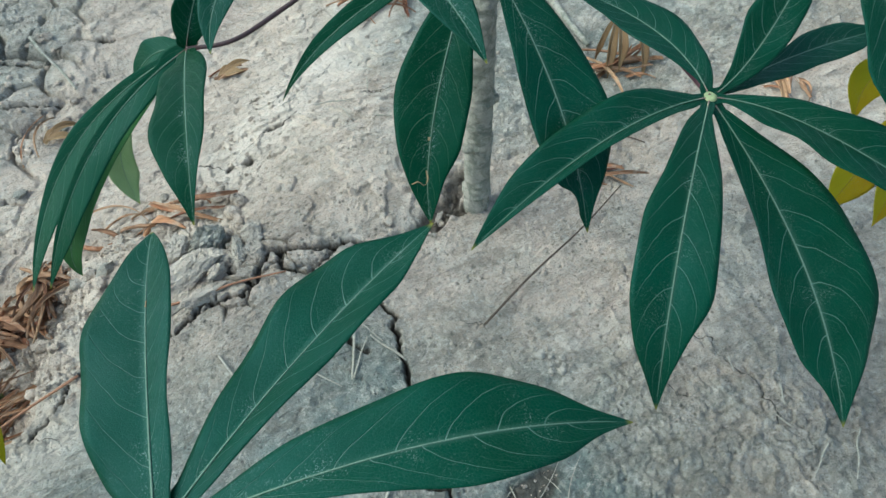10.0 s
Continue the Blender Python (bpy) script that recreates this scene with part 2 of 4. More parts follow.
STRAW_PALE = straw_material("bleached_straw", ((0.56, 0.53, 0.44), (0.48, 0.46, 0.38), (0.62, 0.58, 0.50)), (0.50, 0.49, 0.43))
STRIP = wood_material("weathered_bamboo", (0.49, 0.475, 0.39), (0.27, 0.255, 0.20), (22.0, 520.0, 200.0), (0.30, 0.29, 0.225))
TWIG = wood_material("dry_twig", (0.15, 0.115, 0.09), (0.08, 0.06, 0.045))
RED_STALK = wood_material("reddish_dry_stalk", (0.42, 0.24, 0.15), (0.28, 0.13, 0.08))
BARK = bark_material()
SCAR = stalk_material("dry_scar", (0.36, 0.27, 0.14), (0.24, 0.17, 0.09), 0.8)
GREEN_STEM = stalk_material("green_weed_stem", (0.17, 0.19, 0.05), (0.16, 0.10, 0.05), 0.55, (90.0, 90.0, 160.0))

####

Exercise requirements:
Extract the full listing exactly, with the pictures left out.

Answer:
10.0 s
Continue the Blender Python (bpy) script that recreates this scene with part 2 of 4. More parts follow.
STRAW_PALE = straw_material("bleached_straw", ((0.56, 0.53, 0.44), (0.48, 0.46, 0.38), (0.62, 0.58, 0.50)), (0.50, 0.49, 0.43))
STRIP = wood_material("weathered_bamboo", (0.49, 0.475, 0.39), (0.27, 0.255, 0.20), (22.0, 520.0, 200.0), (0.30, 0.29, 0.225))
TWIG = wood_material("dry_twig", (0.15, 0.115, 0.09), (0.08, 0.06, 0.045))
RED_STALK = wood_material("reddish_dry_stalk", (0.42, 0.24, 0.15), (0.28, 0.13, 0.08))
BARK = bark_material()
SCAR = stalk_material("dry_scar", (0.36, 0.27, 0.14), (0.24, 0.17, 0.09), 0.8)
GREEN_STEM = stalk_material("green_weed_stem", (0.17, 0.19, 0.05), (0.16, 0.10, 0.05), 0.55, (90.0, 90.0, 160.0))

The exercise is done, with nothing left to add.